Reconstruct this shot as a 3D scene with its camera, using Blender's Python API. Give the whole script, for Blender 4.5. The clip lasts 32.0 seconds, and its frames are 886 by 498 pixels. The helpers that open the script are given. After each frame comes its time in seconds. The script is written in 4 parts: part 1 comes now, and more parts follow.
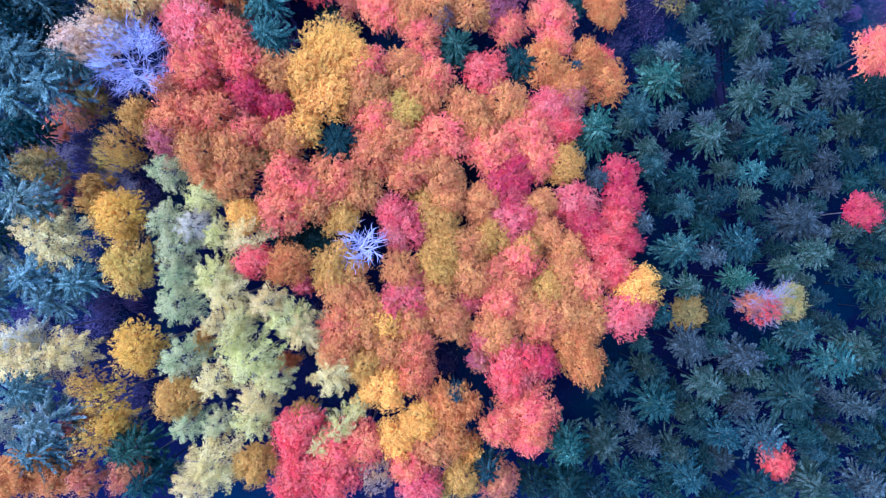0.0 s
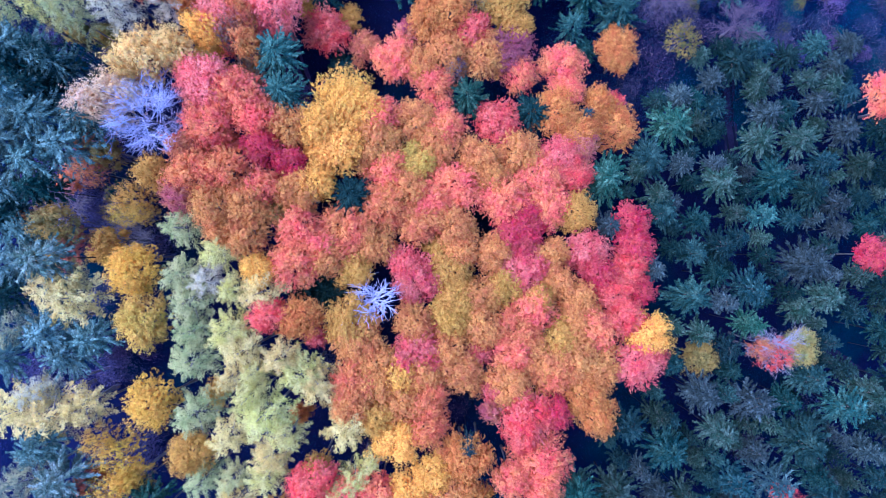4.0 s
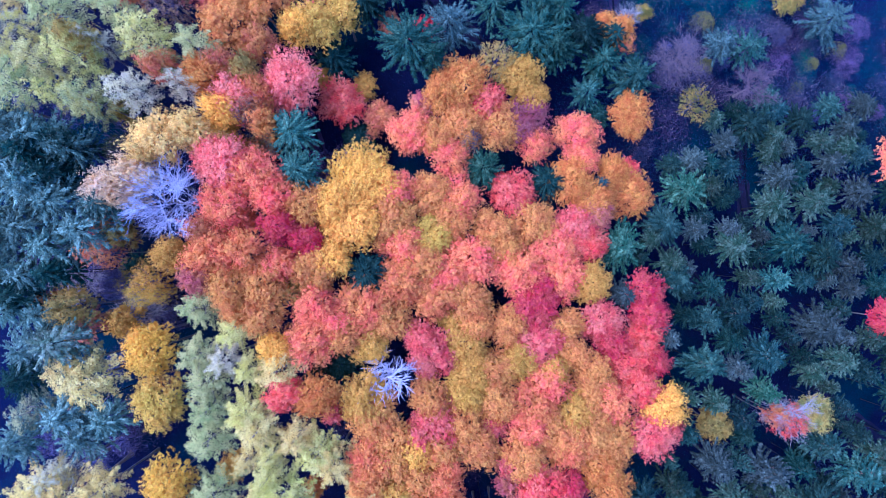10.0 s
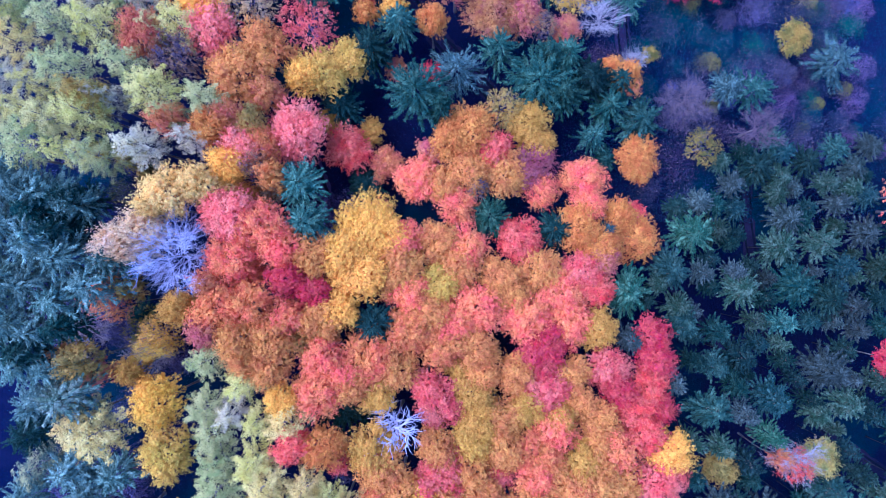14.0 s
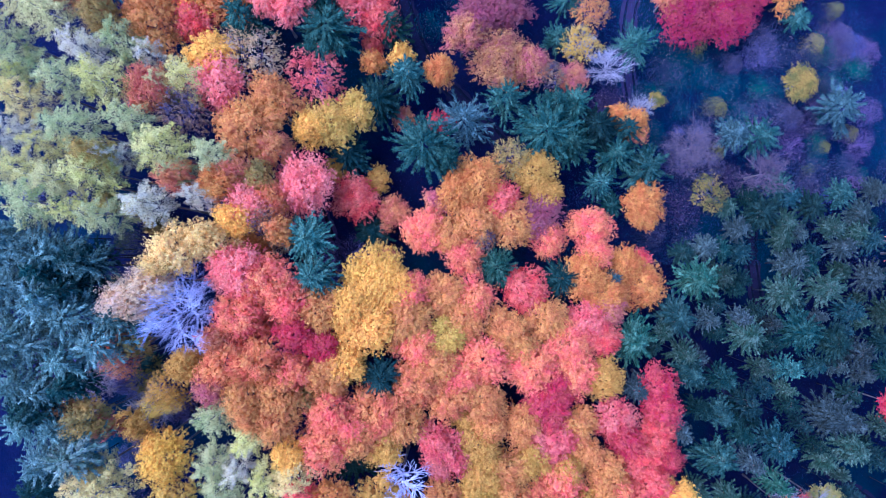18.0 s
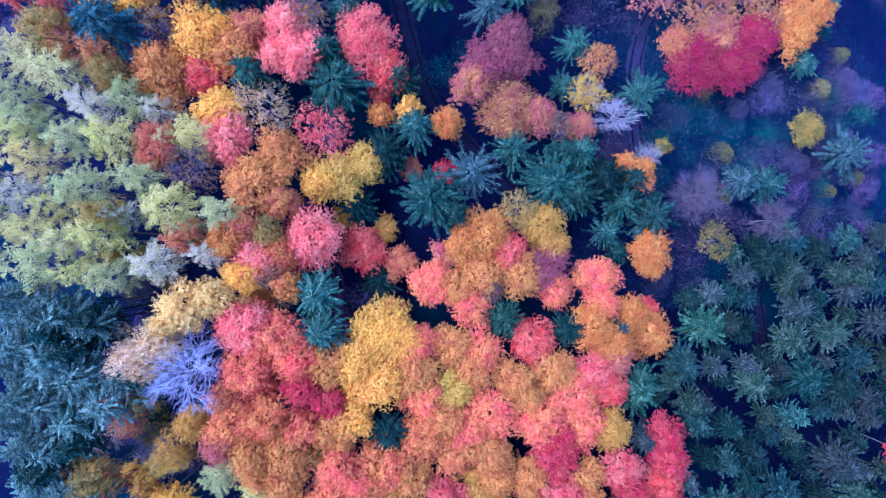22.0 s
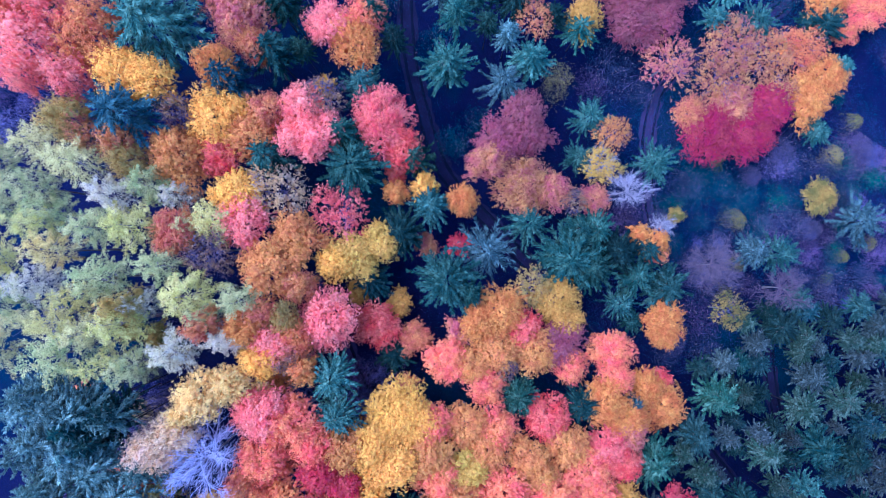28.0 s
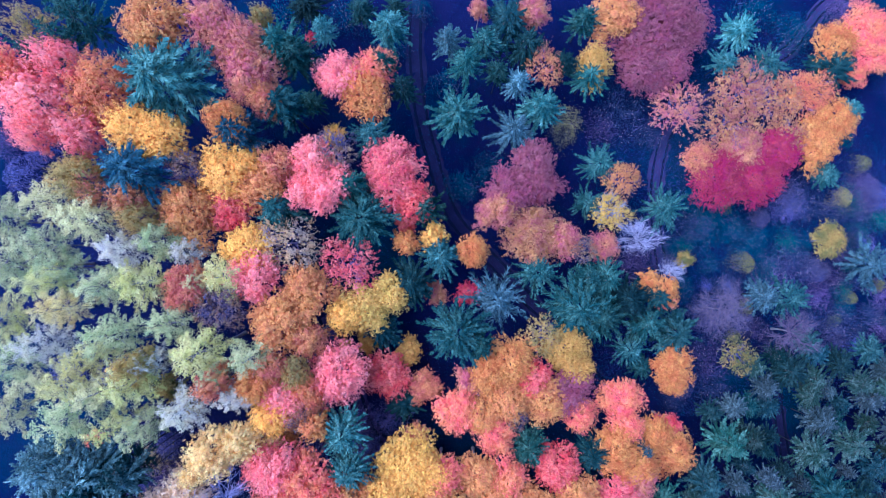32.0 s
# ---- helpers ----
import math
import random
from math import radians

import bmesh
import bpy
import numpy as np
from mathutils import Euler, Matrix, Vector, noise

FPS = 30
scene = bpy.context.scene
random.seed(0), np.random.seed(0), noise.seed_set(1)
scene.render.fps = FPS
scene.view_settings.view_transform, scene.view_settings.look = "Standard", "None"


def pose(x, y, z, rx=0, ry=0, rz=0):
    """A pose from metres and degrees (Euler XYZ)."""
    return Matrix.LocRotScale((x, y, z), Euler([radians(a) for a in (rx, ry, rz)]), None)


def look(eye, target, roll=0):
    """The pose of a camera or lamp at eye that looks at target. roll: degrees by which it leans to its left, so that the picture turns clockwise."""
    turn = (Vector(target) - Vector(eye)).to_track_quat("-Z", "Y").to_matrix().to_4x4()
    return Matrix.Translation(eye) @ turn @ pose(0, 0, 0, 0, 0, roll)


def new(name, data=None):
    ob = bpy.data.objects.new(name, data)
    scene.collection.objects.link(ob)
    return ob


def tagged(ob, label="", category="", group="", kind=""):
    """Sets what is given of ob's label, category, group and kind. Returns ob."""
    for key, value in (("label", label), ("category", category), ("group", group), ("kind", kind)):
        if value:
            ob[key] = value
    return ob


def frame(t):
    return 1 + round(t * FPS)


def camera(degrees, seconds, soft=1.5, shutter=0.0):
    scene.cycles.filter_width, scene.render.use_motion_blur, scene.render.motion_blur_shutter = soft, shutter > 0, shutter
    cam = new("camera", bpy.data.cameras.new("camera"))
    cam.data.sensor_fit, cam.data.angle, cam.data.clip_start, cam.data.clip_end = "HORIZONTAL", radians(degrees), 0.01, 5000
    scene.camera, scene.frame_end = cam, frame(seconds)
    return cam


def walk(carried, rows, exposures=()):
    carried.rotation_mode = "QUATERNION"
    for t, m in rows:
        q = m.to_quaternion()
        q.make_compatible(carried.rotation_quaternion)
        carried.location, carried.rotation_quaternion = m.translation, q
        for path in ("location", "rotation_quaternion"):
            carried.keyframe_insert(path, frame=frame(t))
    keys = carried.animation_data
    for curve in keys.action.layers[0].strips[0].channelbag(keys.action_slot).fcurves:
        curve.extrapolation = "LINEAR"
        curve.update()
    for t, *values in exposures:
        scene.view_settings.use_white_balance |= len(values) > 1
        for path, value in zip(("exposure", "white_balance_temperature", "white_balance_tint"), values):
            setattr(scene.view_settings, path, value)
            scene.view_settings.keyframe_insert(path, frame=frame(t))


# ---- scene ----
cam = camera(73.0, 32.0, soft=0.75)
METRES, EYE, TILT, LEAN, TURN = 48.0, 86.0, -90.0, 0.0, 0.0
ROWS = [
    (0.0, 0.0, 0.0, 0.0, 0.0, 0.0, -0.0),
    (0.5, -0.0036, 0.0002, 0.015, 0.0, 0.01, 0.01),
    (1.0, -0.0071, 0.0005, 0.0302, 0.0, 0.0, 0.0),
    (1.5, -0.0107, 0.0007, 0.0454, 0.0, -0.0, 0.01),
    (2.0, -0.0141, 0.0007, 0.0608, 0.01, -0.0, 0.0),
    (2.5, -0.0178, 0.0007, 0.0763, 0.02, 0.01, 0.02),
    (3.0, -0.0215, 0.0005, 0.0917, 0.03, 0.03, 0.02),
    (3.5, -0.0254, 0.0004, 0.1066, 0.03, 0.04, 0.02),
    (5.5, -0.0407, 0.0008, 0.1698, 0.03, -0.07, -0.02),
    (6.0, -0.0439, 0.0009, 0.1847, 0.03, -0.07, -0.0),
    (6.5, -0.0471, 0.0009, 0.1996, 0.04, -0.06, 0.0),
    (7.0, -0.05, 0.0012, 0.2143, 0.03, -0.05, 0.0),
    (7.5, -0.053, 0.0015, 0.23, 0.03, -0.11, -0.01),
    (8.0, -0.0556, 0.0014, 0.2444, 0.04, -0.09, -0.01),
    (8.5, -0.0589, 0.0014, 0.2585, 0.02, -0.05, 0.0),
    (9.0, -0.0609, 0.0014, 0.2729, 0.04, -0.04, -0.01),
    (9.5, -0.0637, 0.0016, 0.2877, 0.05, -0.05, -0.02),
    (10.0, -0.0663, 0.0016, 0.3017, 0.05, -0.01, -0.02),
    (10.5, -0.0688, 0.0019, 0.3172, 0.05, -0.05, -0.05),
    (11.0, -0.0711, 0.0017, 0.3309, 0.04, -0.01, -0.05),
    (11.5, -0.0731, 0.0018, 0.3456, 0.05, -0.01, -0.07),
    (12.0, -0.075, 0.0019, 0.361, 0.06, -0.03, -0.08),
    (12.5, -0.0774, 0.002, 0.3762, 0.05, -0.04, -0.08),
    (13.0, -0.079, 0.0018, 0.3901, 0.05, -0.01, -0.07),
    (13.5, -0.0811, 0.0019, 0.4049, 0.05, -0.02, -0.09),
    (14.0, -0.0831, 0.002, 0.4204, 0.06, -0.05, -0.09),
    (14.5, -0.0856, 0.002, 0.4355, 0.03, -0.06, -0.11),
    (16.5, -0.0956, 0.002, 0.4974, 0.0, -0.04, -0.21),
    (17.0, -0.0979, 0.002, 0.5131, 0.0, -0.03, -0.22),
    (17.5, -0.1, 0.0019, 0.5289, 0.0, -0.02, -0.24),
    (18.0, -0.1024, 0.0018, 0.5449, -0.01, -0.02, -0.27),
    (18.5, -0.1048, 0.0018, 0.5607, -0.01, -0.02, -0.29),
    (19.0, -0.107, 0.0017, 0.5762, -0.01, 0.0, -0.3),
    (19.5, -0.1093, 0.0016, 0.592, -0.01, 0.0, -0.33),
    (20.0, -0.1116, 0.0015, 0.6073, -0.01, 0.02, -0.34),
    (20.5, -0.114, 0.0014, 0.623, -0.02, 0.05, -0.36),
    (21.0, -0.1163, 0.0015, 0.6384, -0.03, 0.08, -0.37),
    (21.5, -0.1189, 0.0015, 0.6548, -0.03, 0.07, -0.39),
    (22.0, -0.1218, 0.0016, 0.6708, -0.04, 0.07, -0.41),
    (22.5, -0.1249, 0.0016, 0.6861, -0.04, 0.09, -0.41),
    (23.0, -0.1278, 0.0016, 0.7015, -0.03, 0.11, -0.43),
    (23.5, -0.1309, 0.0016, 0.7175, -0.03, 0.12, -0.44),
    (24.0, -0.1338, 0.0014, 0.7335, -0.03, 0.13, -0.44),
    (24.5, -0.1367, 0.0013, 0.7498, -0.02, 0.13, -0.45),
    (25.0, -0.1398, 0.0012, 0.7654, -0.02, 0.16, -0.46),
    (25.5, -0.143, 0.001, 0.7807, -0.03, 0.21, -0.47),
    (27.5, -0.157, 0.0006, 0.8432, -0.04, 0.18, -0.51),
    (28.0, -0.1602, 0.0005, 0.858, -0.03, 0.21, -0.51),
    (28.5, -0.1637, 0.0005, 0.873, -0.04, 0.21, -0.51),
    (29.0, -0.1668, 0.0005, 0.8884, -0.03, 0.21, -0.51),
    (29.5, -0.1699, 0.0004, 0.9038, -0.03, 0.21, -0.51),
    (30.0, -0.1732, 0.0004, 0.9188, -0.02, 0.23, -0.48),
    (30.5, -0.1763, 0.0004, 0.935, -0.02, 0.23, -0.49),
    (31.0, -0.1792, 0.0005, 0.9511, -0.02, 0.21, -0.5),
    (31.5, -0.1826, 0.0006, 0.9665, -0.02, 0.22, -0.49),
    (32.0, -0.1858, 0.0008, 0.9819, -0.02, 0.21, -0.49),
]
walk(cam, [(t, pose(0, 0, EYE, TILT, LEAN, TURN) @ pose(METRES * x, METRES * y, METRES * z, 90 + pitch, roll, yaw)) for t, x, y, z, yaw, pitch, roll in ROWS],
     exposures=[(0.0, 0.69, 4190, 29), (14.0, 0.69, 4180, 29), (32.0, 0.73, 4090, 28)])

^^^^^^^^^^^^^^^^

**Work required**
Transcribe nothing but the lines from the line with "setattr(scene.view_settings, path, value)" through the line with "scene.view_settings.keyframe_insert(path, frame=frame(t))", reproducing each exactly.

**Finished exercise**
            setattr(scene.view_settings, path, value)
            scene.view_settings.keyframe_insert(path, frame=frame(t))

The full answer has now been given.